4. Typing improvements
The typing module saw a lot of interesting updates this release. Here are some of the most exciting ones:
Variadic generics
Support for variadic generics has been added to the typing module in Python 3.11.
What that means is that, now you can define generic types that can take an arbitrary number of types in them. It is useful for defining generic methods for multi-dimensional data.
Example:
from typing import Generic
from typing_extensions import TypeVarTuple
Shape = TypeVarTuple('Shape')
class Array(Generic[*Shape]):
...
# holds 1 dimensional data, like a regular list
items: Array[int] = Array()
# holds 3 dimensional data, for example, X axis, Y axis and value
market_prices: Array[int, int, float] = Array()
# This function takes in an `Array` of any shape, and returns the same shape
def double(array: Array[Unpack[Shape]]) -> Array[Unpack[Shape]]:
...
# This function takes an N+2 dimensional array and reduces it to an N dimensional one
def get_values(array: Array[int, int, *Shape]) -> Array[*Shape]:
...
# For example:
vector_space: Array[int, int, complex] = Array()
reveal_type(get_values(vector_space)) # revealed type is Array[complex]
The new Generic[*Shape] syntax is only supported in Python 3.11. To use this feature in Python 3.10 and below, you can use the typing.Unpack builtin instead: Generic[Unpack[Shape]]
5. Self type
Previously, if you had to define a class method that returned an object of the class itself, adding types for it was a bit weird, it would look something like this:
from typing import TypeVar
T = TypeVar('T', bound=type)
class Circle:
def __init__(self, radius: int) -> None:
self.radius = radius
@classmethod
def from_diameter(cls: T, diameter) -> T:
circle = cls(radius=diameter/2)
return circle
To be able to say that a method returns the same type as the class itself, you had to define a TypeVar, and say that the method returns the same type T as the current class itself.
But with the Self type, none of that is needed:
from typing import Self
class Circle:
def __init__(self, radius: int) -> None:
self.radius = radius
@classmethod
def from_diameter(cls, diameter) -> Self:
circle = cls(radius=diameter/2)
return circle
6. Required[] and NotRequired[]
TypedDict is really useful to add type information to a codebase that uses dictionaries heavily to store data. Here’s how you can use them:
from typing import TypedDict
class User(TypedDict):
name: str
age: int
user : User = {'name': "Ram", 'age': 29}
reveal_type(user['age']) # revealed type is 'int'
However, TypedDicts had a limitation, where you could not have optional parameters inside a dictionary, kind of like default parameters inside function definitions.

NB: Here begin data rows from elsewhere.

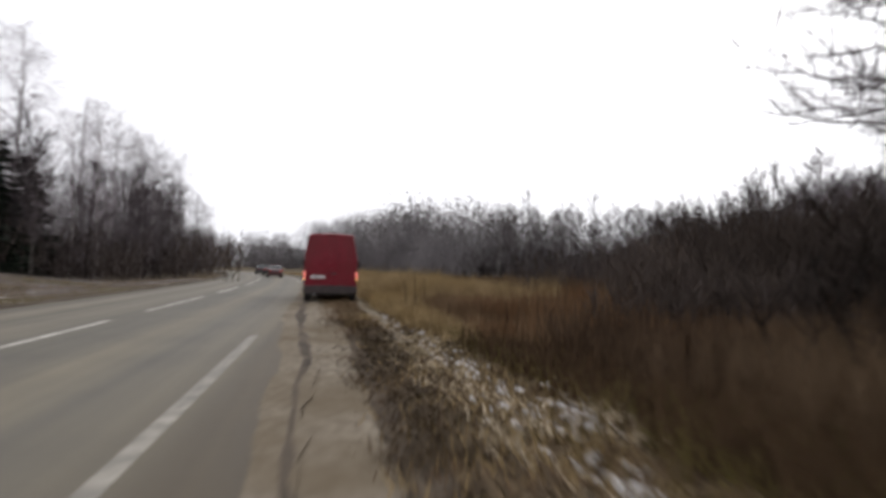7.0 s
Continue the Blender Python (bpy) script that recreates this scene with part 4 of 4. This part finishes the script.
# ---- old snow lying in patches along the verges ----
def snow_patches():
    rnd = random.Random(91)
    v, f = [], []
    spots = []
    for _ in range(130):
        q = rnd.uniform(84, 132)
        spots.append((q, float(verge(q)) + 0.1 + rnd.gauss(0, 0.12), rnd.uniform(0.05, 0.15)))
    for _ in range(34):
        q = rnd.uniform(108, 150)
        for _ in range(6):
            spots.append((q + rnd.gauss(0, 0.35), float(verge(q)) + 0.05 + rnd.gauss(0, 0.09), rnd.uniform(0.04, 0.12)))
    for _ in range(150):
        q = rnd.uniform(0, 165)
        spots.append((q, float(verge(q)) - 0.1 + rnd.gauss(0, 0.22), rnd.uniform(0.08, 0.24)))
    for _ in range(130):
        spots.append((rnd.uniform(150, 192), rnd.gauss(6.75, 0.28), rnd.uniform(0.05, 0.13)))
    for _ in range(150):
        spots.append((rnd.uniform(189, 204), rnd.gauss(6.75, 0.2), rnd.uniform(0.05, 0.16)))
    for _ in range(60):
        q = rnd.uniform(191, 201)
        spots.append((q, 7.2 + (q - 191) * 0.27 + rnd.gauss(0, 0.15), rnd.uniform(0.1, 0.3)))
    for _ in range(70):
        q = rnd.uniform(85, 215)
        spots.append((q, rnd.gauss(-6.0 if q < 140 else -7.0, 0.5), rnd.uniform(0.12, 0.36)))
    for _ in range(110):
        spots.append((rnd.uniform(15, 130), rnd.uniform(-30, -9), rnd.uniform(0.4, 1.4)))
    for s, o, size in spots:
        n, base = 14, len(v)
        x, y, _ = on_road(s, o)
        ca, sa = math.cos(radians(road_turn(s))), math.sin(radians(road_turn(s)))
        ring = []
        for k in range(n):
            a = 2 * math.pi * k / n
            r = size * rnd.uniform(0.45, 1.1)
            du, dv = r * math.cos(a) * 0.55, r * math.sin(a) * 2.0
            ring.append((x + du * ca - dv * sa, y + du * sa + dv * ca))
        mid = [((px + x * 0.8) / 1.8, (py + y * 0.8) / 1.8) for px, py in ring]
        pts = ring + mid + [(x, y)]
        hz = height([q[0] for q in pts], [q[1] for q in pts])
        for k, (px, py) in enumerate(pts):
            v.append((px, py, hz[k] + (-0.02 if k < n else 0.012 + 0.025 * rnd.random())))
        for k in range(n):
            j = (k + 1) % n
            f.append((base + k, base + j, base + n + j, base + n + k))
            f.append((base + n + k, base + n + j, base + 2 * n))
    return tagged(solid("snow_patches", v, f, SNOW, smooth=True), "thin patches of old snow on dead grass", "snow", kind="stuff")


snow_patches()
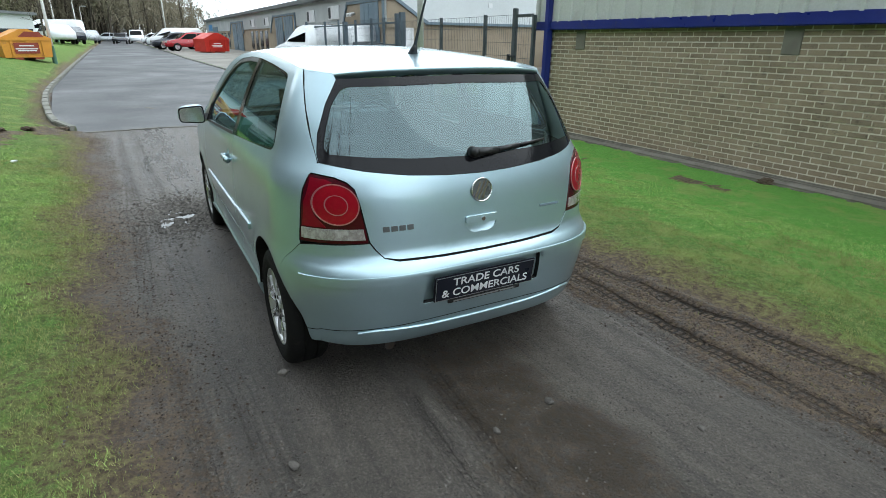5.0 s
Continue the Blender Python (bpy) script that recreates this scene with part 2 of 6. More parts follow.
ROOF_GREY = surface("roof_sheet", (0.17, 0.18, 0.185), (0.14, 0.15, 0.155), 0.6, 0.1, 0.6, 20, 0.1)
SIGN_BLUE = plain("sign_blue", (0.03, 0.24, 0.52), 0.4)
VAN_WHITE = plain("van_white", (0.72, 0.74, 0.76), 0.25, 0, 0.6)
RED_PAINT = plain("red_paint", (0.36, 0.012, 0.02), 0.25, 0, 0.6)
DARK_PAINT = plain("dark_paint", (0.02, 0.024, 0.034), 0.2, 0, 0.6)
SILVER_PAINT = plain("silver_paint", (0.36, 0.38, 0.40), 0.3, 0.5, 0.6)
BIN_DARK = surface("dark_bin", (0.022, 0.026, 0.030), (0.03, 0.034, 0.038), 0.5, 0, 4, 60, 0.05)


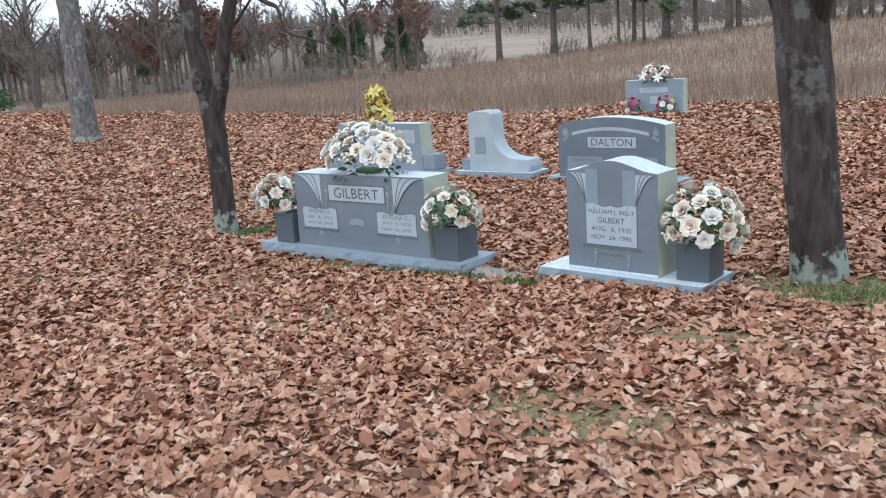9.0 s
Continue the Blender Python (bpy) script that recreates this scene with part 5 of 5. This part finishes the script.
def brush(x, y, r, hh, count, mat, label, seed, name="shrub"):
    """A thicket of thin stems, forking upwards."""
    rng = random.Random(seed)
    t = thing(name, pose(x, y, h(x, y) - 0.02), label, "shrub", "field shrubs")
    bm = bmesh.new()
    for _ in range(count):
        a, q = rng.uniform(0, 6.283), rng.random() ** 0.5 * r
        p = Vector((q * math.cos(a), q * math.sin(a), 0))
        top = p + Vector((rng.uniform(-0.5, 0.5) * r, rng.uniform(-0.5, 0.5) * r, hh * rng.uniform(0.45, 1.1)))
        tube(bm, limb_path(p, top, 0.06 * hh, rng, 3), [0.016, 0.013, 0.01, 0.006], 3, False)
        for _ in range(3):
            m = p.lerp(top, rng.uniform(0.4, 0.9))
            e = m + Vector((rng.uniform(-1, 1), rng.uniform(-1, 1), rng.uniform(0.2, 1))) * hh * 0.25
            tube(bm, [m, e], [0.009, 0.005], 3, False)
    ob = part("stem_mass", bm, mat, t, "thin bare stems", True)
    ob["kind"] = "stuff"
    return t


for i, (x, y, r, hh) in enumerate(((-33.5, 43, 1.3, 1.3), (-27.5, 44, 1.1, 1.2), (-24.2, 44.5, 1.6, 1.0), (-21.3, 44.5, 1.2, 1.0), (-38, 41, 2.2, 1.6), (-43, 40, 2.4, 1.5), (-47, 38, 2.5, 1.6), (-15, 46, 1.6, 0.9), (-10.5, 45, 1.4, 1.0), (-52, 34, 2.6, 1.6), (-57, 33, 2.6, 1.7), (-36, 45, 2.0, 1.8), (-41, 46, 2.0, 2.0), (-45, 45, 2.5, 2.2), (-50, 44, 2.6, 2.4), (-55, 42, 2.6, 2.4), (-60, 40, 2.8, 2.3), (-66, 40, 3, 2.4), (-62, 32, 2.6, 1.6), (-72, 38, 3, 2.4), (-48, 48, 3, 2.6), (-56, 50, 3, 2.8), (-64, 48, 3, 2.8))):
    brush(*afield(x, y), r * 1.15, hh * 1.15, 70, TWIG if i % 2 else STRAW, "brown leafless thicket at the far edge of the field", 60 + i)


def pine(x, y, r, hh, seed):
    rng = random.Random(seed)
    t = thing("pine_tree", pose(x, y, h(x, y) - 0.1) @ Matrix.Scale(1.16, 4), "tall pine with a bare lower trunk beyond the field", "tree", "pines beyond the field")
    lean = rng.uniform(-0.25, 0.25)
    bm, nd = bmesh.new(), bmesh.new()
    pts, radii = column((0, 0, 0), (lean, 0, hh), r, r * 0.35, 12, 0.35, 0.3)
    trunk_mesh(bm, pts, radii, 10, 0.06, seed)
    first = rng.uniform(1.9, 2.9)
    k = int(14 + hh * 2.0)
    for i in range(k):
        q = i / k
        z = first + (hh - first) * q
        a = rng.uniform(0, 6.283)
        ln = (1.0 - q * 0.7) * rng.uniform(1.3, 3.0)
        base = Vector((lean * z / hh, 0, z))
        tip = base + Vector((math.cos(a) * ln, math.sin(a) * ln, ln * rng.uniform(-0.2, 0.35)))
        path = limb_path(base, tip, 0.12 * ln, rng, 3)
        tube(bm, path, [0.045, 0.035, 0.025, 0.012], 4, False)
        if rng.random() < 0.14 and q < 0.3:
            continue
        for j in range(9):
            c = path[1].lerp(path[3], rng.uniform(0.2, 1.05)) + Vector((rng.uniform(-0.3, 0.3), rng.uniform(-0.3, 0.3), rng.uniform(-0.1, 0.25)))
            for _ in range(30):
                d = Vector((rng.uniform(-1, 1), rng.uniform(-1, 1), rng.uniform(-0.5, 1))).normalized() * rng.uniform(0.25, 0.45)
                s = d.orthogonal().normalized() * 0.034
                o = c + Vector((rng.uniform(-0.12, 0.12), rng.uniform(-0.12, 0.12), rng.uniform(-0.08, 0.08)))
                nd.faces.new((nd.verts.new(o - s), nd.verts.new(o + s), nd.verts.new(o + d)))
    part("trunk", bm, BARK_FAR, t, "", True)
    ob = part("crown", nd, NEEDLE, t, "dark green needle clumps")
    ob["kind"] = "stuff"
    return t


PINES = [(-32.06, 0.19), (-28.64, 0.19), (-26.16, 0.11), (-24.65, 0.09), (-23.9, 0.12), (-23.1, 0.08), (-22.05, 0.23), (-20.58, 0.12), (-18.75, 0.17), (-18.35, 0.14), (-14.17, 0.15), (-13.1, 0.27), (-12.5, 0.11), (-11.94, 0.12), (-8.0, 0.16), (-5.0, 0.14)]
for i, (x, r) in enumerate(PINES):
    pine(*afield(x, 45 + 0.35 * math.sin(i * 2.1)), r, 6.5 + 18 * r + 1.5 * math.sin(i * 1.7), 80 + i)


def bare_tree(seed, hh, leafy=False):
    rng = random.Random(seed)
    t = thing("bare_tree", pose(0, 0, 0), "leafless grey-brown tree in the wood beyond the field", "tree", "trees of the wood")
    bm, tw = bmesh.new(), bmesh.new()
    r = hh * 0.016
    pts, radii = column((0, 0, -0.2), (rng.uniform(-0.3, 0.3), 0, hh * 0.6), r, r * 0.55, 7, 0.3, 0.3)
    trunk_mesh(bm, pts, radii, 7, 0.05, seed)
    for i in range(9):
        z = hh * rng.uniform(0.22, 0.6)
        a = rng.uniform(0, 6.283)
        grow(bm, tw, (pts[-1][0] * z / (hh * 0.6), 0, z), (math.cos(a), math.sin(a), rng.uniform(0.7, 1.8)), hh * rng.uniform(0.16, 0.26), r * 0.5, 2, rng)
    leaves = clinging_leaves(tw, 900, rng, 0.2) if leafy else None
    part("trunk", bm, BARK_FAR, t, "", True)
    ob = part("twig_mass", tw, TWIG, t, "fine bare twigs", True)
    ob["kind"] = "stuff"
    if leaves:
        t["label"] = "tree holding rust-brown dead leaves in the wood"
        ob = part("crown", leaves, OAK_LEAF, t, "rust-brown dead leaves")
        ob["kind"] = "stuff"
    return t


def cedar(seed, hh):
    rng = random.Random(seed)
    t = thing("cedar_tree", pose(0, 0, 0), "dark green cedar among bare trees", "tree", "trees of the wood")
    bm, nd = bmesh.new(), bmesh.new()
    tube(bm, [(0, 0, -0.2), (0, 0, hh)], [0.12, 0.03], 6)
    for _ in range(2600):
        q = rng.random() ** 0.7
        z = hh * (0.12 + 0.86 * (1 - q))
        rr = hh * 0.24 * q * rng.uniform(0.3, 1.0) * (1 + 0.3 * math.sin(z * 5))
        a = rng.uniform(0, 6.283)
        o = Vector((rr * math.cos(a), rr * math.sin(a), z))
        d = Vector((math.cos(a) * 0.7, math.sin(a) * 0.7, rng.uniform(-0.3, 0.8))) * rng.uniform(0.15, 0.35)
        s = d.orthogonal().normalized() * 0.05
        nd.faces.new((nd.verts.new(o - s), nd.verts.new(o + s), nd.verts.new(o + d)))
    part("trunk", bm, BARK_FAR, t, "", True)
    ob = part("crown", nd, NEEDLE, t, "dense dark green sprays")
    ob["kind"] = "stuff"
    return t


def plant_wood():
    rng = random.Random(55)
    kinds = [bare_tree(200 + i, 6.5 + 0.5 * i) for i in range(5)] + [bare_tree(210, 6.0, True), bare_tree(211, 7.0, True), cedar(220, 4.5)]
    used = set()
    for i in range(160):
        az = rng.uniform(-2.3, -0.72)
        if az < -1.55 and i % 2:
            continue
        y = rng.uniform(46, 75) if az > -1.3 else rng.uniform(36, 70)
        if az < -1.75:
            y = rng.uniform(26, 44)
        x, y = afield(-6.6 + az * (y - 2.5), y)
        j = rng.choice((0, 1, 2, 3, 4, 0, 1, 2, 3, 4, 5, 6, 5, 6, 7))
        s = rng.uniform(0.9, 1.6)
        m = pose(x, y, h(x, y) - 0.05, 0, 0, rng.uniform(0, 360))
        if j in used:
            ob = copy_thing(kinds[j], m)
        else:
            ob = kinds[j]
            ob.matrix_basis = m
            used.add(j)
        ob.scale = (s, s, s)
    for i, (x, y, s) in enumerate(((-58, 63, 1.25), (-52, 60, 1.0), (-46, 56, 0.8))):
        x, y = afield(x, y)
        ob = copy_thing(kinds[7], pose(x, y, h(x, y), 0, 0, 40 * i))
        ob.scale = (s, s, s)


plant_wood()


def rust_tree_and_shrub():
    rng = random.Random(77)
    t = bare_tree(230, 7.0, True)
    t["label"] = "autumn tree with glowing rust-red leaves"
    x, y = afield(-66, 27)
    t.matrix_basis = pose(x, y, h(x, y), 0, 0, 0)
    t.scale = (1.1, 1.1, 1.0)
    x, y = afield(-54, 27)
    s = thing("shrub", pose(x, y, h(x, y)), "bright green leafy shrub beyond the field", "shrub", "field shrubs")
    bm = bmesh.new()
    for _ in range(900):
        d = Vector((rng.uniform(-1, 1), rng.uniform(-1, 1), rng.uniform(0, 1)))
        if d.length > 1.1:
            continue
        p = Vector((d.x * 1.1, d.y * 1.1, 0.15 + d.z * 1.5))
        petal(bm, pose(p.x, p.y, p.z, rng.uniform(-60, 60), rng.uniform(-60, 60), rng.uniform(0, 360)), 0.2, 0.13, 0.1, 0.2, 0, 2)
    ob = part("crown", bm, FOLIAGE, s, "bright green leaves")
    ob["kind"] = "stuff"


rust_tree_and_shrub()


def far_woods():
    """The wooded skyline: thousands of thin trunks and twigs, too far to tell apart."""
    rng = np.random.RandomState(31)
    n = 8500
    az = rng.uniform(-3.2, 0.75, n)
    y = rng.uniform(118, 175, n)
    y = np.where(az < -1.6, rng.uniform(70, 130, n), y)
    x, y = afield(-6.6 + az * (y - 2.5), y)
    z = ground_height(x, y)
    hh = rng.gamma(6, 0.85, n) * (0.85 + 0.2 * np.sin(az * 9))
    vs = []
    w = 0.05
    base = np.stack([x, y, z - 0.3], -1)
    top = base + np.stack([rng.normal(0, 0.3, n), rng.normal(0, 0.3, n), hh], -1)
    side = np.array([w, 0, 0])
    vs.append(np.stack([base - side, base + side, top], 1))
    for k in range(26):
        q = rng.uniform(0.25, 0.95, n)[:, None]
        p = base + (top - base) * q
        a = rng.uniform(0, 6.283, n)
        ln = hh * rng.uniform(0.12, 0.34, n)
        d = np.stack([np.cos(a) * ln * 1.1, np.sin(a) * ln * 0.4, ln * rng.uniform(0.2, 0.9, n)], -1)
        s = np.array([0.08, 0.0, 0.08])
        vs.append(np.stack([p - s, p + s, p + d], 1))
    v = np.concatenate(vs).reshape(-1, 3)
    tagged(mesh_object("far_woods", raw_mesh("far_woods", v, np.arange(len(v)).reshape(-1, 3)), TWIG, None, False), "distant grey-brown winter woods on the skyline", "woods", "", "stuff")


far_woods()


# ---- single leaves lying nearest the walk ----
def nearest_leaves():
    rng = np.random.RandomState(71)
    shapes = []
    for k in range(8):
        v, f = leaf_cloud(np.zeros(1), np.zeros(1), np.zeros(1), np.array([0.066]), FULL[k % len(FULL)][None], rng, 0.25, 0.8)
        me = raw_mesh("leaf", v, f)
        me.materials.append(SINGLE_LEAF)
        me.shade_smooth()
        shapes.append(me)
    x, y = scatter(-9.2, 0.9, 1.7, 5.4, 9, rng)
    for i in range(min(300, len(x))):
        ob = new("leaf", shapes[i % 8])
        ob.parent = litter_near
        ob.matrix_basis = pose(x[i], y[i], h(x[i], y[i]) + 0.025, rng.uniform(-14, 14), rng.uniform(-14, 14), rng.uniform(0, 360))


nearest_leaves()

For example, you can do this with a NamedTuple:
from typing import NamedTuple
class User(NamedTuple):
name: str
age: int
married: bool = False
ram = User(name='Ram', age=29, married=True)
shyam = User(name='Shyam', age=22) # 'married' is False by default
This was not possible with a TypedDict (at least without defining multiple of these TypedDict types). But now, you can mark any field as NotRequired, to signal that it is okay for the dictionary to not have that field:
from typing import TypedDict, NotRequired
class User(TypedDict):
name: str
age: int
married: NotRequired[bool]
ram: User = {'name': 'Ram', 'age': 29, 'married': True}
shyam : User = {'name': 'Shyam', 'age': 22} # 'married' is not required
NotRequired is most useful when most fields in your dictionary are required, having a few not required fields. But, for the opposite case, you can tell TypedDict to treat every single field as not required by default, and then use Required to mark actually required fields.
from typing import TypedDict, Required
# `total=False` means all fields are not required by default
class User(TypedDict, total=False):
name: Required[str]
age: Required[int]
married: bool # now this is optional
ram: User = {'name': 'Ram', 'age': 29, 'married': True}
shyam : User = {'name': 'Shyam', 'age': 22} # 'married' is not required
7. contextlib.chdir
contextlib has a small addition to it, which is a context manager called chdir. All it does is change the current working directory to the specified directory inside the context manager, and set it back to what it was before when it exits.
One potential usecase can be to redirect where you write the logs to:
import os
def write_logs(logs):
with open('output.log', 'w') as file:
file.write(logs)
def main():
print("Scanning files...")
files = os.listdir(os.curdir) # lists files in current directory
logs = do_scan(files)
print("Writing logs to /tmp...")
with contextlib.chdir('/tmp'):
write_logs(logs)
print("Deleting files...")
files = os.listdir(os.curdir)
do_delete(files)
This way, you don’t have to worry about changing and reverting the current directory manually, the context manager will do it for you.